### Data lines

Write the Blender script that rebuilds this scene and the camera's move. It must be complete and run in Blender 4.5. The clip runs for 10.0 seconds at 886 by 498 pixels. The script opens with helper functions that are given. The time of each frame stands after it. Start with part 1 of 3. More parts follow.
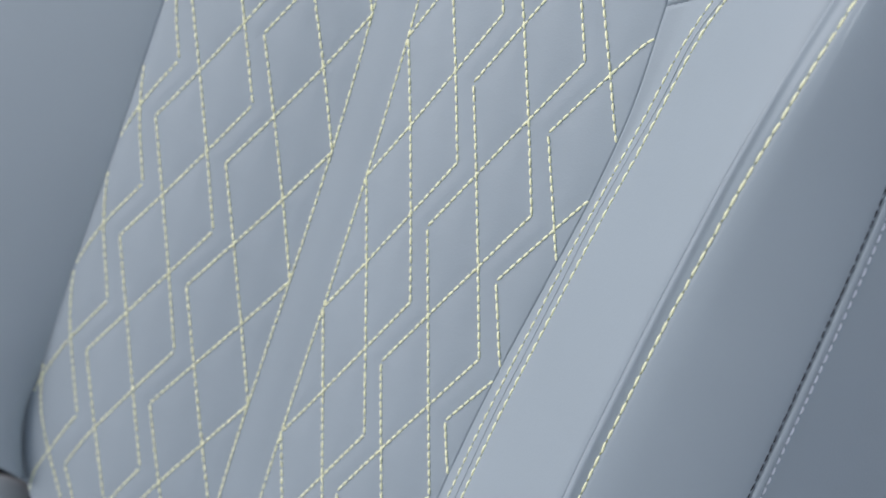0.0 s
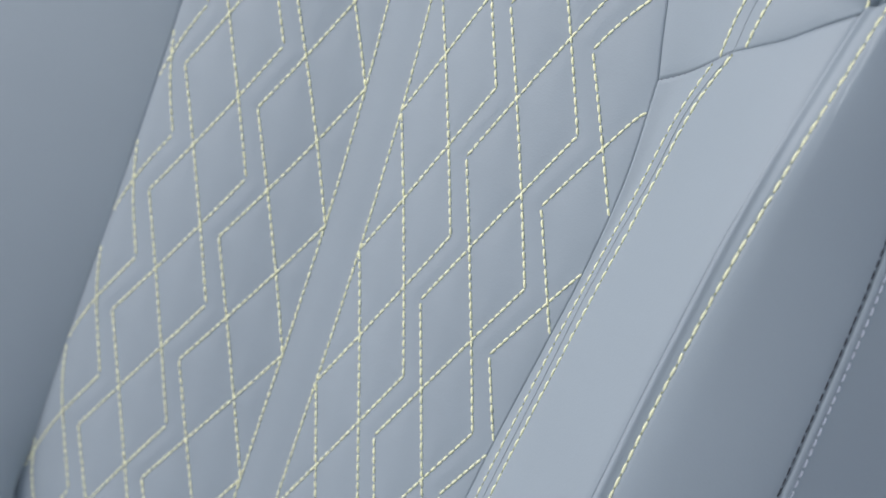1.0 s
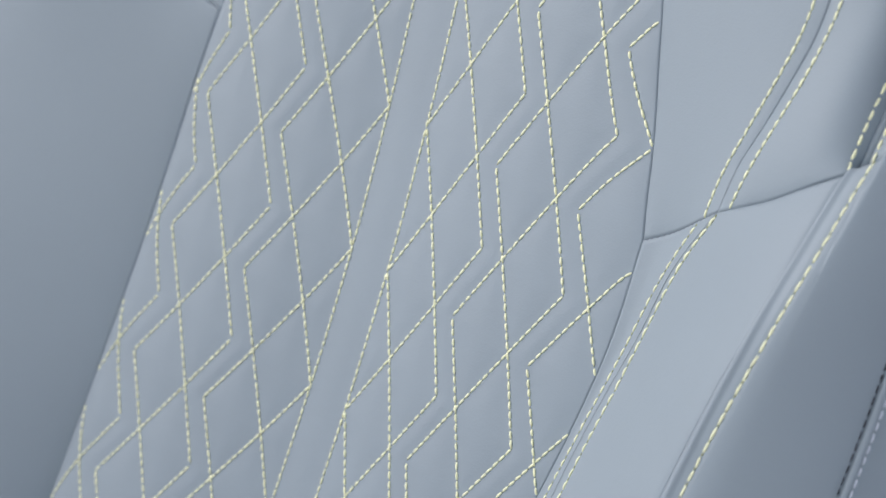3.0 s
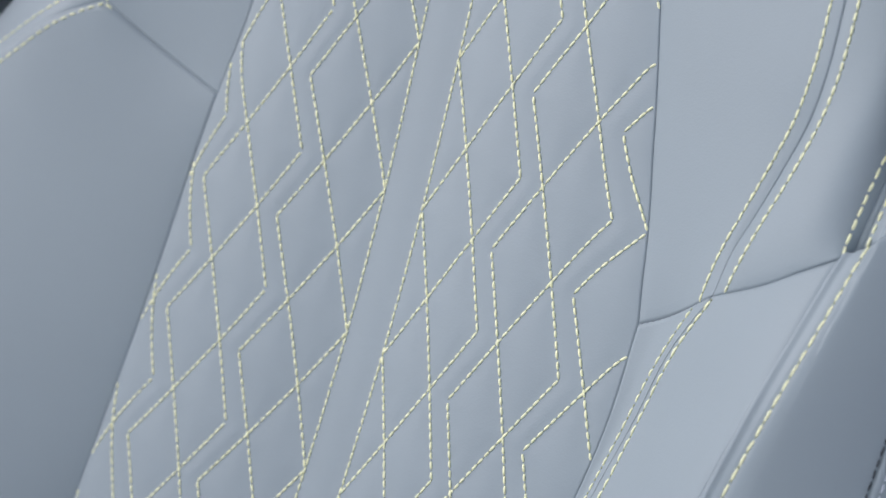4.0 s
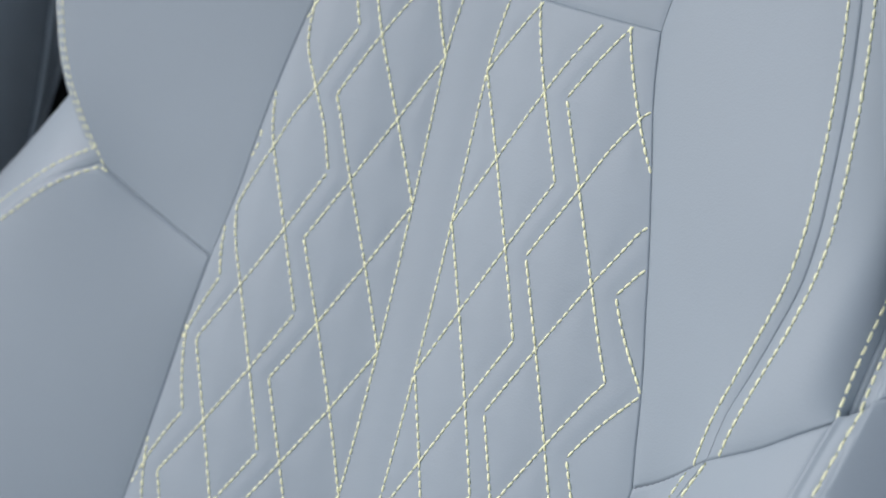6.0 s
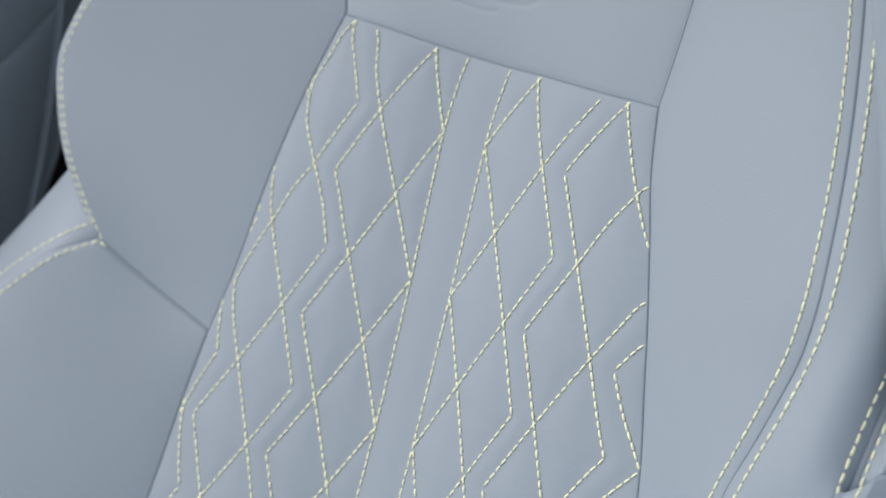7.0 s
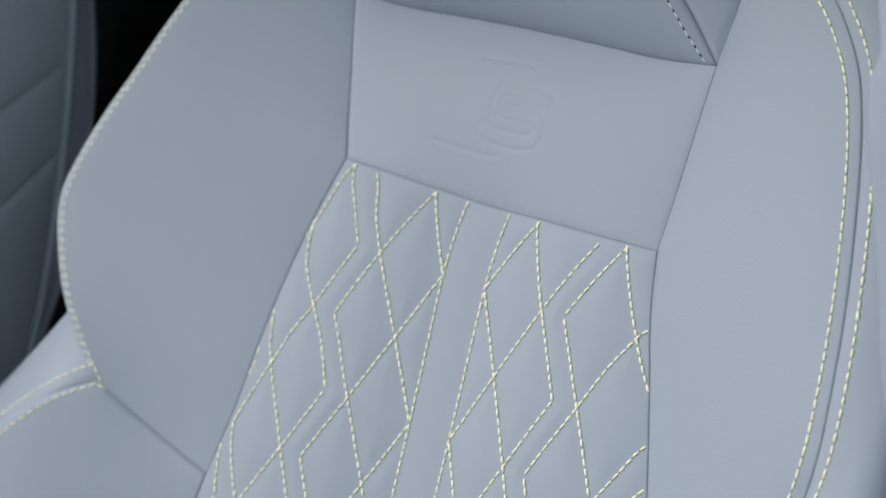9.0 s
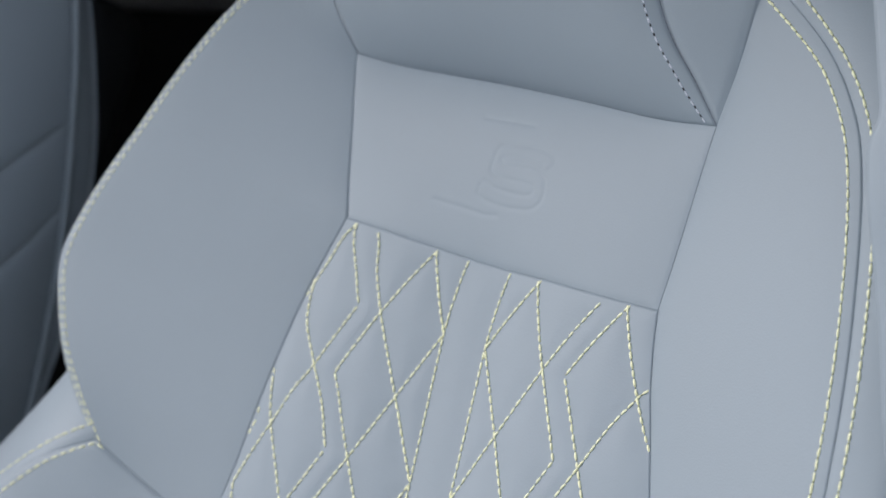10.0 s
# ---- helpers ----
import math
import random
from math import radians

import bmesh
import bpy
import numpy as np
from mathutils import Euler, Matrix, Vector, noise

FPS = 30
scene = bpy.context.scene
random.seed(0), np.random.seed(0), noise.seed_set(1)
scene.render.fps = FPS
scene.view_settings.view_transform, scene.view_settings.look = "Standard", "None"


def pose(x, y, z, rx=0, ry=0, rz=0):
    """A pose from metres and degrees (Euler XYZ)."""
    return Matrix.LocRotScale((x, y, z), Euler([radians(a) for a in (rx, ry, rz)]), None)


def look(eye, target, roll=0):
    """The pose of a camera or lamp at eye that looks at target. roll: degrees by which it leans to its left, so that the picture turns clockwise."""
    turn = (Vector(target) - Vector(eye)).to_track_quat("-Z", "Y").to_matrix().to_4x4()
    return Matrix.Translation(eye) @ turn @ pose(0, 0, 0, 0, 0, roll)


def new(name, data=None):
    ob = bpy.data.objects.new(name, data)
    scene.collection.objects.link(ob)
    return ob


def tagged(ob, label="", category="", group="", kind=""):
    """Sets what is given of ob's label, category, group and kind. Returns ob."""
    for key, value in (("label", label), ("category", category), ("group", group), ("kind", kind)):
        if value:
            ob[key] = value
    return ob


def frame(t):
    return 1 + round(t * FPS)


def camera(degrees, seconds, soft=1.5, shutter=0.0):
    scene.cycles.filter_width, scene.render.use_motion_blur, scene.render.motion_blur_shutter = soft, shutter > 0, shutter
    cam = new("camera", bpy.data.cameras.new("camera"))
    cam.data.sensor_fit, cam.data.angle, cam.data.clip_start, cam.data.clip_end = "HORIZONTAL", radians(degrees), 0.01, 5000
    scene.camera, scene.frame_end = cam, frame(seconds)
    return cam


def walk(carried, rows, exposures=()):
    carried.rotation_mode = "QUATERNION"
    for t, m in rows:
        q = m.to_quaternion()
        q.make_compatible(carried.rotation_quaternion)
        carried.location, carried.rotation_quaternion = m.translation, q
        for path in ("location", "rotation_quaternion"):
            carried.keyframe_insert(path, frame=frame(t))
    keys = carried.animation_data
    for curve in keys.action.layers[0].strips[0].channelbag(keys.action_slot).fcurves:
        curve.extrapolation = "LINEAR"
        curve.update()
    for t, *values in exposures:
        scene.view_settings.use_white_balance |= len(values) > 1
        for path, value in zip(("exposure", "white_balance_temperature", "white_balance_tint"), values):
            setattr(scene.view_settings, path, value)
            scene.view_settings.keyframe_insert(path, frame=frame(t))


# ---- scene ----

### Written instruction
In this exercise, set down all of the data exactly, without the pictures.

### Correct output
Write the Blender script that rebuilds this scene and the camera's move. It must be complete and run in Blender 4.5. The clip runs for 10.0 seconds at 886 by 498 pixels. The script opens with helper functions that are given. The time of each frame stands after it. Start with part 1 of 3. More parts follow.
0.0 s
1.0 s
3.0 s
4.0 s
6.0 s
7.0 s
9.0 s
10.0 s
# ---- helpers ----
import math
import random
from math import radians

import bmesh
import bpy
import numpy as np
from mathutils import Euler, Matrix, Vector, noise

FPS = 30
scene = bpy.context.scene
random.seed(0), np.random.seed(0), noise.seed_set(1)
scene.render.fps = FPS
scene.view_settings.view_transform, scene.view_settings.look = "Standard", "None"


def pose(x, y, z, rx=0, ry=0, rz=0):
    """A pose from metres and degrees (Euler XYZ)."""
    return Matrix.LocRotScale((x, y, z), Euler([radians(a) for a in (rx, ry, rz)]), None)


def look(eye, target, roll=0):
    """The pose of a camera or lamp at eye that looks at target. roll: degrees by which it leans to its left, so that the picture turns clockwise."""
    turn = (Vector(target) - Vector(eye)).to_track_quat("-Z", "Y").to_matrix().to_4x4()
    return Matrix.Translation(eye) @ turn @ pose(0, 0, 0, 0, 0, roll)


def new(name, data=None):
    ob = bpy.data.objects.new(name, data)
    scene.collection.objects.link(ob)
    return ob


def tagged(ob, label="", category="", group="", kind=""):
    """Sets what is given of ob's label, category, group and kind. Returns ob."""
    for key, value in (("label", label), ("category", category), ("group", group), ("kind", kind)):
        if value:
            ob[key] = value
    return ob


def frame(t):
    return 1 + round(t * FPS)


def camera(degrees, seconds, soft=1.5, shutter=0.0):
    scene.cycles.filter_width, scene.render.use_motion_blur, scene.render.motion_blur_shutter = soft, shutter > 0, shutter
    cam = new("camera", bpy.data.cameras.new("camera"))
    cam.data.sensor_fit, cam.data.angle, cam.data.clip_start, cam.data.clip_end = "HORIZONTAL", radians(degrees), 0.01, 5000
    scene.camera, scene.frame_end = cam, frame(seconds)
    return cam


def walk(carried, rows, exposures=()):
    carried.rotation_mode = "QUATERNION"
    for t, m in rows:
        q = m.to_quaternion()
        q.make_compatible(carried.rotation_quaternion)
        carried.location, carried.rotation_quaternion = m.translation, q
        for path in ("location", "rotation_quaternion"):
            carried.keyframe_insert(path, frame=frame(t))
    keys = carried.animation_data
    for curve in keys.action.layers[0].strips[0].channelbag(keys.action_slot).fcurves:
        curve.extrapolation = "LINEAR"
        curve.update()
    for t, *values in exposures:
        scene.view_settings.use_white_balance |= len(values) > 1
        for path, value in zip(("exposure", "white_balance_temperature", "white_balance_tint"), values):
            setattr(scene.view_settings, path, value)
            scene.view_settings.keyframe_insert(path, frame=frame(t))


# ---- scene ----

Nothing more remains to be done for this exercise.